What to produce. Skip the pictures and extract all of the lines exactly as written.

____ Given data

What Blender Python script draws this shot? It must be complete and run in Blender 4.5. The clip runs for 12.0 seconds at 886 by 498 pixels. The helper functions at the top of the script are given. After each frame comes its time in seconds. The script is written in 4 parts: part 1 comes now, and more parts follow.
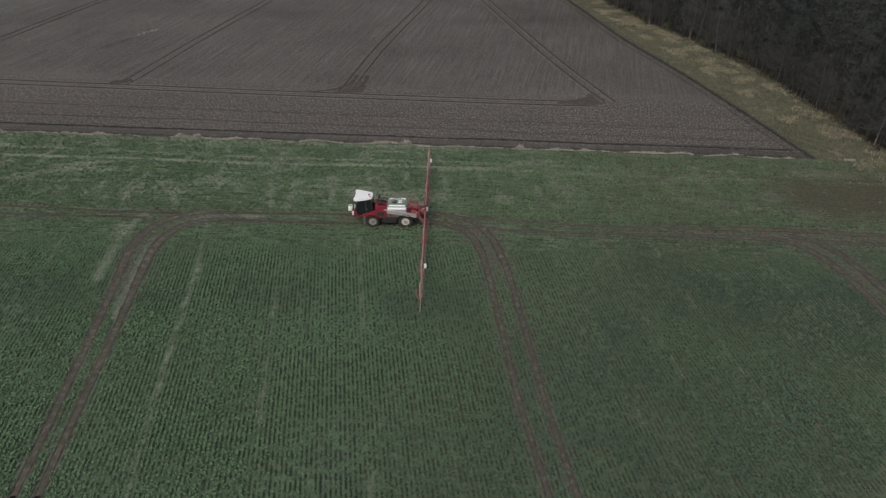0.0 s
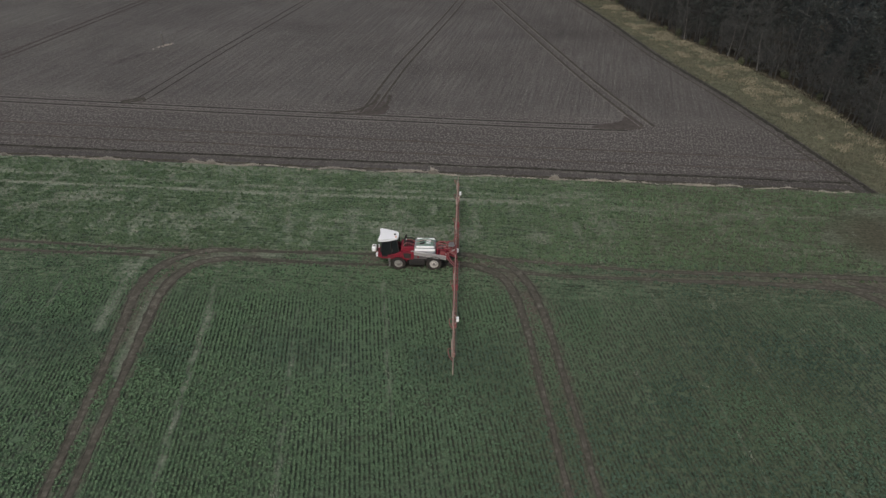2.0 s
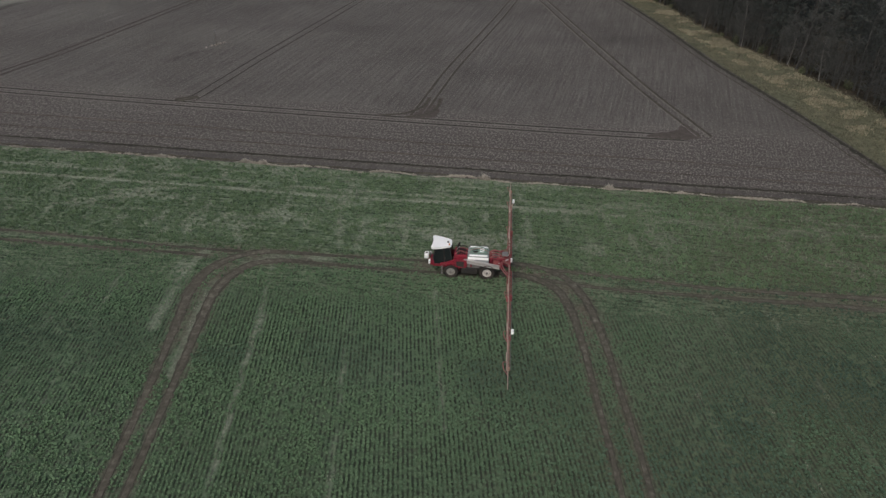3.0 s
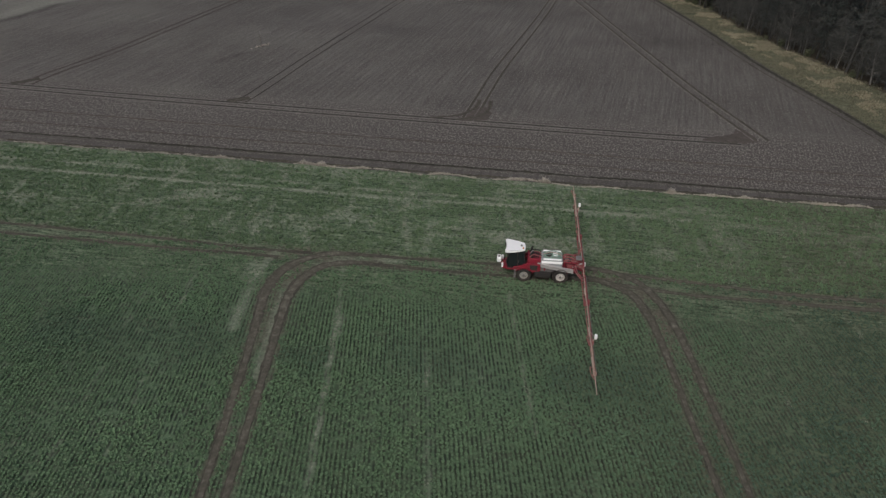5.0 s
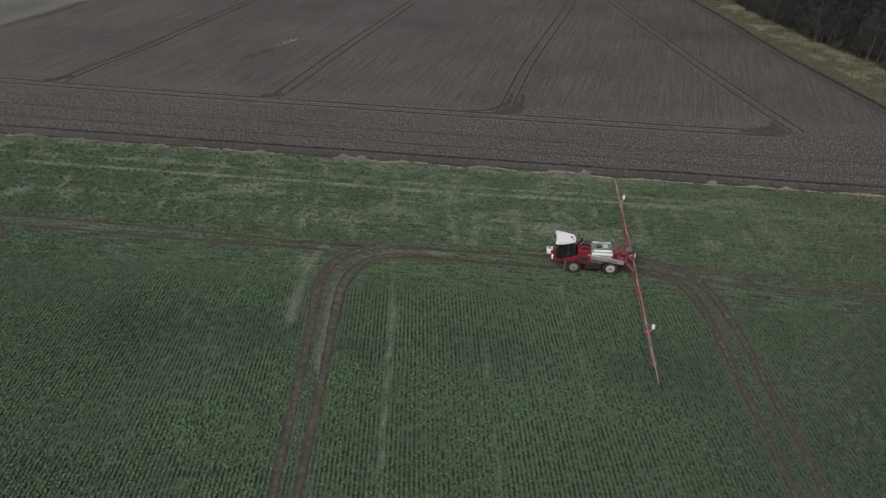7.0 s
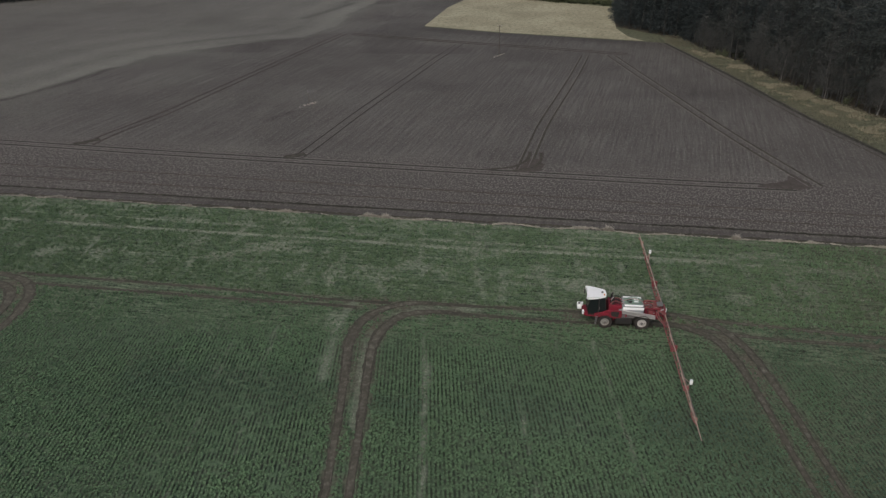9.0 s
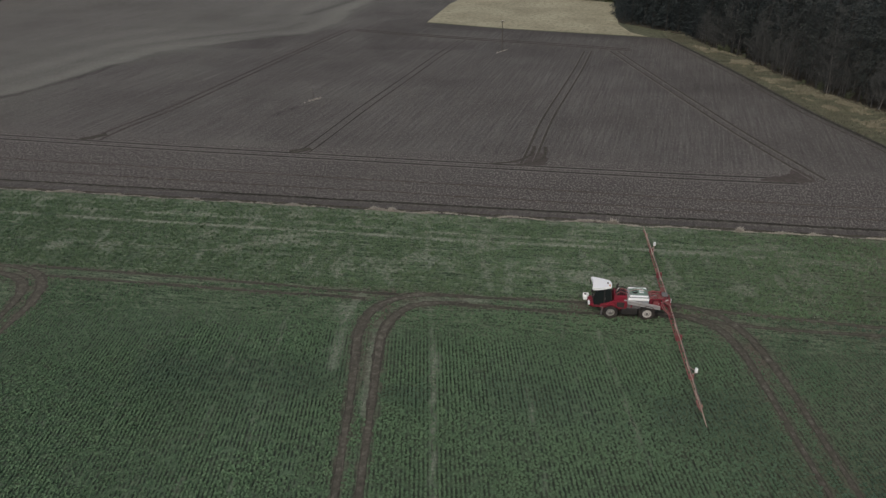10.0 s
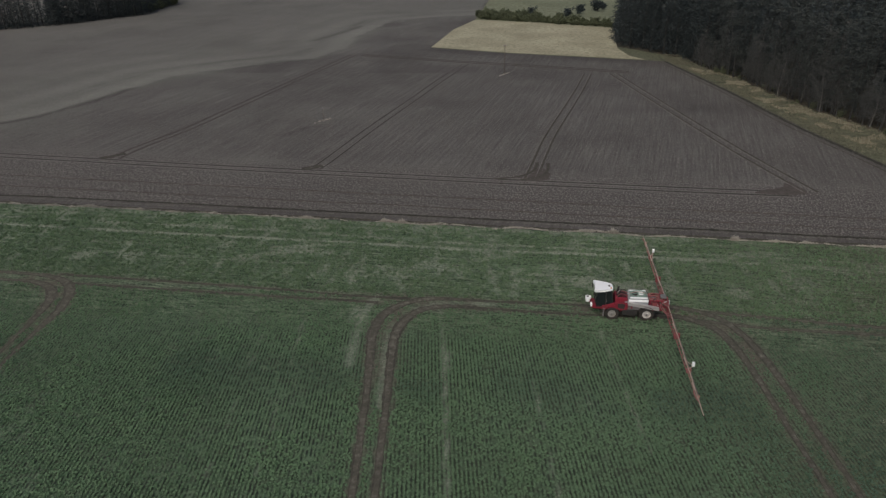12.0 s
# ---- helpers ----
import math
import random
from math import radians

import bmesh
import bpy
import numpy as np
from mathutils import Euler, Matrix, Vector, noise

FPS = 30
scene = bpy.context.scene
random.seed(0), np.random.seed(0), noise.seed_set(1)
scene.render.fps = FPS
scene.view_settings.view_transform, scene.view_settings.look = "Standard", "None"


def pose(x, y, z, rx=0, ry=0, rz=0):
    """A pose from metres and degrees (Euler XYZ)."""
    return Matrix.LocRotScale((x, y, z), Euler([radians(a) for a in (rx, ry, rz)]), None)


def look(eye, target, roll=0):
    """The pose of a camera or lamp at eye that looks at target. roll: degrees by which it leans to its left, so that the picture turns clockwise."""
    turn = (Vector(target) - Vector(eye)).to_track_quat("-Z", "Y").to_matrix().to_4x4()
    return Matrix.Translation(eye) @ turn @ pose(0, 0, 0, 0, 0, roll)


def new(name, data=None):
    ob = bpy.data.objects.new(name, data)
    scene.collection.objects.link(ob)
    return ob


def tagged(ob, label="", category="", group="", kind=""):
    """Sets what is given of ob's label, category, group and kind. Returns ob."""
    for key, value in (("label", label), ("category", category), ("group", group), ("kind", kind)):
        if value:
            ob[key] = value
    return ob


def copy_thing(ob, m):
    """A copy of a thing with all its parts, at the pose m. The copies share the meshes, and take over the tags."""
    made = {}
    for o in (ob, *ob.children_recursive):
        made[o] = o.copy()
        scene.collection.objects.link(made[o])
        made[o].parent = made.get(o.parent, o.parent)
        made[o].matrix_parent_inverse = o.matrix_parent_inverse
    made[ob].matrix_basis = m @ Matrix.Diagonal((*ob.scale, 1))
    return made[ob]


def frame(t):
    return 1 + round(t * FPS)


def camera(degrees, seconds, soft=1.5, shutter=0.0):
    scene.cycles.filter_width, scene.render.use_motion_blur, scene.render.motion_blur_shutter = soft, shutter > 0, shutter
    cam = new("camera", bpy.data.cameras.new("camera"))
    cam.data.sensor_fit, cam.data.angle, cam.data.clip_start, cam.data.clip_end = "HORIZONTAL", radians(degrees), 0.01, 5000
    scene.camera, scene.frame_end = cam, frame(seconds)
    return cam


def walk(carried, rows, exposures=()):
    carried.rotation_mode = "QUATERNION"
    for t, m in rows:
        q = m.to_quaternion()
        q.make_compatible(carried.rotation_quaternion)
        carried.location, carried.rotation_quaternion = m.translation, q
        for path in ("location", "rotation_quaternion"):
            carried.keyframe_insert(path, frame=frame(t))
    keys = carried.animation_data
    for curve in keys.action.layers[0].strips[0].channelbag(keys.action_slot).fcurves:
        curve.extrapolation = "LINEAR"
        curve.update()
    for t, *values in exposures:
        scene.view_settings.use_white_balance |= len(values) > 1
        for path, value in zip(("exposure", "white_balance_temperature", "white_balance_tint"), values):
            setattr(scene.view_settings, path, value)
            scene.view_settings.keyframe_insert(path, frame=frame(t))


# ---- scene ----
cam = camera(65.7, 12.0, soft=1.35)
PATH = [
    (0, (-0.897, 1.94, 39.67), (-0.88, 3.621, 38.586), 0.7),
    (0.5, (-1.221, 4.519, 39.689), (-1.21, 6.204, 38.612), 0.5),
    (1, (-1.579, 6.678, 39.715), (-1.57, 8.364, 38.639), 0.5),
    (1.5, (-2.063, 8.353, 39.738), (-2.086, 10.04, 38.663), 0.5),
    (2, (-2.746, 9.462, 39.762), (-2.769, 11.149, 38.688), 0.6),
    (2.5, (-3.654, 10.196, 39.789), (-3.766, 11.88, 38.715), 0.5),
    (3, (-4.748, 10.715, 39.825), (-4.87, 12.397, 38.752), 0.6),
    (3.2, (-5.289, 10.811, 39.838), (-5.427, 12.493, 38.765), 0.6),
    (5, (-10.995, 10.371, 39.931), (-11.149, 12.053, 38.859), 0.5),
    (5.5, (-12.441, 10.085, 39.944), (-12.599, 11.765, 38.87), 0.3),
    (6, (-13.626, 9.782, 39.938), (-13.789, 11.46, 38.862), 0.1),
    (6.5, (-14.586, 9.534, 39.883), (-14.755, 11.209, 38.803), 0.0),
    (7, (-15.428, 9.327, 39.867), (-15.598, 11.001, 38.785), -0.1),
    (7.2, (-15.715, 9.281, 39.872), (-15.885, 10.954, 38.789), -0.1),
    (8.8, (-17.6, 8.831, 39.934), (-17.795, 10.587, 38.998), -0.9),
    (9, (-17.79, 8.75, 39.929), (-17.986, 10.506, 38.992), -0.9),
    (9.5, (-18.144, 8.378, 39.889), (-18.34, 10.133, 38.949), -1.0),
    (10, (-18.369, 7.628, 39.844), (-18.567, 9.38, 38.9), -1.0),
    (10.5, (-18.52, 6.502, 39.815), (-18.717, 8.252, 38.867), -1.1),
    (11, (-18.593, 5.188, 39.799), (-18.79, 6.935, 38.845), -1.1),
    (11.5, (-18.622, 3.953, 39.783), (-18.823, 5.693, 38.818), -1.2),
    (11.6, (-18.634, 3.777, 39.790), (-18.836, 5.522, 38.834), -1.21),
    (11.7, (-18.646, 3.601, 39.797), (-18.848, 5.350, 38.849), -1.22),
    (11.8, (-18.658, 3.424, 39.804), (-18.862, 5.185, 38.878), -1.24),
    (11.9, (-18.670, 3.248, 39.811), (-18.875, 5.020, 38.908), -1.27),
    (12, (-18.682, 3.072, 39.818), (-18.889, 4.857, 38.939), -1.3),
]
walk(cam, [(t, look(eye, target, roll)) for t, eye, target, roll in PATH],
     exposures=[(0, -0.03, 6500, 10), (3, -0.05, 6500, 10), (6, -0.13, 6500, 10), (9, -0.16, 6500, 10), (12, -0.19, 6500, 10)])

# ---- world and light: a grey overcast winter day ----
world = bpy.data.worlds.new("world")
scene.world = world
world.use_nodes = True
wn, wl = world.node_tree.nodes, world.node_tree.links
sky = wn.new("ShaderNodeTexSky")
sky.sky_type, sky.sun_disc = 'NISHITA', False
sky.sun_elevation, sky.sun_rotation = radians(48), radians(200)
sky.air_density, sky.dust_density, sky.ozone_density = 0.7, 6.0, 0.4
wl.new(sky.outputs["Color"], wn["Background"].inputs["Color"])
wn["Background"].inputs["Strength"].default_value = 0.1

sun_data = bpy.data.lights.new("sun", 'SUN')
sun_data.energy, sun_data.angle, sun_data.color = 0.8, radians(40), (1.0, 0.96, 0.91)
sun = new("sun", sun_data)
sun.matrix_world = look((0, 0, 200), (math.sin(radians(200)) * -100, math.cos(radians(200)) * -100, 90))

# ---- plan: U metres to one step of the plan grid ----
U = 1.385
ROW = 0.35                     # metres between crop rows
LEAN = 0.128                   # rows lean this much to the left for each metre ahead
rng = np.random.default_rng(7)


def border_y(x):
    """The line between crop and ploughed soil, in plan steps."""
    return 64.75 - 0.062 * x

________

Finished exercise.
What Blender Python script draws this shot? It must be complete and run in Blender 4.5. The clip runs for 12.0 seconds at 886 by 498 pixels. The helper functions at the top of the script are given. After each frame comes its time in seconds. The script is written in 4 parts: part 1 comes now, and more parts follow.
0.0 s
2.0 s
3.0 s
5.0 s
7.0 s
9.0 s
10.0 s
12.0 s
# ---- helpers ----
import math
import random
from math import radians

import bmesh
import bpy
import numpy as np
from mathutils import Euler, Matrix, Vector, noise

FPS = 30
scene = bpy.context.scene
random.seed(0), np.random.seed(0), noise.seed_set(1)
scene.render.fps = FPS
scene.view_settings.view_transform, scene.view_settings.look = "Standard", "None"


def pose(x, y, z, rx=0, ry=0, rz=0):
    """A pose from metres and degrees (Euler XYZ)."""
    return Matrix.LocRotScale((x, y, z), Euler([radians(a) for a in (rx, ry, rz)]), None)


def look(eye, target, roll=0):
    """The pose of a camera or lamp at eye that looks at target. roll: degrees by which it leans to its left, so that the picture turns clockwise."""
    turn = (Vector(target) - Vector(eye)).to_track_quat("-Z", "Y").to_matrix().to_4x4()
    return Matrix.Translation(eye) @ turn @ pose(0, 0, 0, 0, 0, roll)


def new(name, data=None):
    ob = bpy.data.objects.new(name, data)
    scene.collection.objects.link(ob)
    return ob


def tagged(ob, label="", category="", group="", kind=""):
    """Sets what is given of ob's label, category, group and kind. Returns ob."""
    for key, value in (("label", label), ("category", category), ("group", group), ("kind", kind)):
        if value:
            ob[key] = value
    return ob


def copy_thing(ob, m):
    """A copy of a thing with all its parts, at the pose m. The copies share the meshes, and take over the tags."""
    made = {}
    for o in (ob, *ob.children_recursive):
        made[o] = o.copy()
        scene.collection.objects.link(made[o])
        made[o].parent = made.get(o.parent, o.parent)
        made[o].matrix_parent_inverse = o.matrix_parent_inverse
    made[ob].matrix_basis = m @ Matrix.Diagonal((*ob.scale, 1))
    return made[ob]


def frame(t):
    return 1 + round(t * FPS)


def camera(degrees, seconds, soft=1.5, shutter=0.0):
    scene.cycles.filter_width, scene.render.use_motion_blur, scene.render.motion_blur_shutter = soft, shutter > 0, shutter
    cam = new("camera", bpy.data.cameras.new("camera"))
    cam.data.sensor_fit, cam.data.angle, cam.data.clip_start, cam.data.clip_end = "HORIZONTAL", radians(degrees), 0.01, 5000
    scene.camera, scene.frame_end = cam, frame(seconds)
    return cam


def walk(carried, rows, exposures=()):
    carried.rotation_mode = "QUATERNION"
    for t, m in rows:
        q = m.to_quaternion()
        q.make_compatible(carried.rotation_quaternion)
        carried.location, carried.rotation_quaternion = m.translation, q
        for path in ("location", "rotation_quaternion"):
            carried.keyframe_insert(path, frame=frame(t))
    keys = carried.animation_data
    for curve in keys.action.layers[0].strips[0].channelbag(keys.action_slot).fcurves:
        curve.extrapolation = "LINEAR"
        curve.update()
    for t, *values in exposures:
        scene.view_settings.use_white_balance |= len(values) > 1
        for path, value in zip(("exposure", "white_balance_temperature", "white_balance_tint"), values):
            setattr(scene.view_settings, path, value)
            scene.view_settings.keyframe_insert(path, frame=frame(t))


# ---- scene ----
cam = camera(65.7, 12.0, soft=1.35)
PATH = [
    (0, (-0.897, 1.94, 39.67), (-0.88, 3.621, 38.586), 0.7),
    (0.5, (-1.221, 4.519, 39.689), (-1.21, 6.204, 38.612), 0.5),
    (1, (-1.579, 6.678, 39.715), (-1.57, 8.364, 38.639), 0.5),
    (1.5, (-2.063, 8.353, 39.738), (-2.086, 10.04, 38.663), 0.5),
    (2, (-2.746, 9.462, 39.762), (-2.769, 11.149, 38.688), 0.6),
    (2.5, (-3.654, 10.196, 39.789), (-3.766, 11.88, 38.715), 0.5),
    (3, (-4.748, 10.715, 39.825), (-4.87, 12.397, 38.752), 0.6),
    (3.2, (-5.289, 10.811, 39.838), (-5.427, 12.493, 38.765), 0.6),
    (5, (-10.995, 10.371, 39.931), (-11.149, 12.053, 38.859), 0.5),
    (5.5, (-12.441, 10.085, 39.944), (-12.599, 11.765, 38.87), 0.3),
    (6, (-13.626, 9.782, 39.938), (-13.789, 11.46, 38.862), 0.1),
    (6.5, (-14.586, 9.534, 39.883), (-14.755, 11.209, 38.803), 0.0),
    (7, (-15.428, 9.327, 39.867), (-15.598, 11.001, 38.785), -0.1),
    (7.2, (-15.715, 9.281, 39.872), (-15.885, 10.954, 38.789), -0.1),
    (8.8, (-17.6, 8.831, 39.934), (-17.795, 10.587, 38.998), -0.9),
    (9, (-17.79, 8.75, 39.929), (-17.986, 10.506, 38.992), -0.9),
    (9.5, (-18.144, 8.378, 39.889), (-18.34, 10.133, 38.949), -1.0),
    (10, (-18.369, 7.628, 39.844), (-18.567, 9.38, 38.9), -1.0),
    (10.5, (-18.52, 6.502, 39.815), (-18.717, 8.252, 38.867), -1.1),
    (11, (-18.593, 5.188, 39.799), (-18.79, 6.935, 38.845), -1.1),
    (11.5, (-18.622, 3.953, 39.783), (-18.823, 5.693, 38.818), -1.2),
    (11.6, (-18.634, 3.777, 39.790), (-18.836, 5.522, 38.834), -1.21),
    (11.7, (-18.646, 3.601, 39.797), (-18.848, 5.350, 38.849), -1.22),
    (11.8, (-18.658, 3.424, 39.804), (-18.862, 5.185, 38.878), -1.24),
    (11.9, (-18.670, 3.248, 39.811), (-18.875, 5.020, 38.908), -1.27),
    (12, (-18.682, 3.072, 39.818), (-18.889, 4.857, 38.939), -1.3),
]
walk(cam, [(t, look(eye, target, roll)) for t, eye, target, roll in PATH],
     exposures=[(0, -0.03, 6500, 10), (3, -0.05, 6500, 10), (6, -0.13, 6500, 10), (9, -0.16, 6500, 10), (12, -0.19, 6500, 10)])

# ---- world and light: a grey overcast winter day ----
world = bpy.data.worlds.new("world")
scene.world = world
world.use_nodes = True
wn, wl = world.node_tree.nodes, world.node_tree.links
sky = wn.new("ShaderNodeTexSky")
sky.sky_type, sky.sun_disc = 'NISHITA', False
sky.sun_elevation, sky.sun_rotation = radians(48), radians(200)
sky.air_density, sky.dust_density, sky.ozone_density = 0.7, 6.0, 0.4
wl.new(sky.outputs["Color"], wn["Background"].inputs["Color"])
wn["Background"].inputs["Strength"].default_value = 0.1

sun_data = bpy.data.lights.new("sun", 'SUN')
sun_data.energy, sun_data.angle, sun_data.color = 0.8, radians(40), (1.0, 0.96, 0.91)
sun = new("sun", sun_data)
sun.matrix_world = look((0, 0, 200), (math.sin(radians(200)) * -100, math.cos(radians(200)) * -100, 90))

# ---- plan: U metres to one step of the plan grid ----
U = 1.385
ROW = 0.35                     # metres between crop rows
LEAN = 0.128                   # rows lean this much to the left for each metre ahead
rng = np.random.default_rng(7)


def border_y(x):
    """The line between crop and ploughed soil, in plan steps."""
    return 64.75 - 0.062 * x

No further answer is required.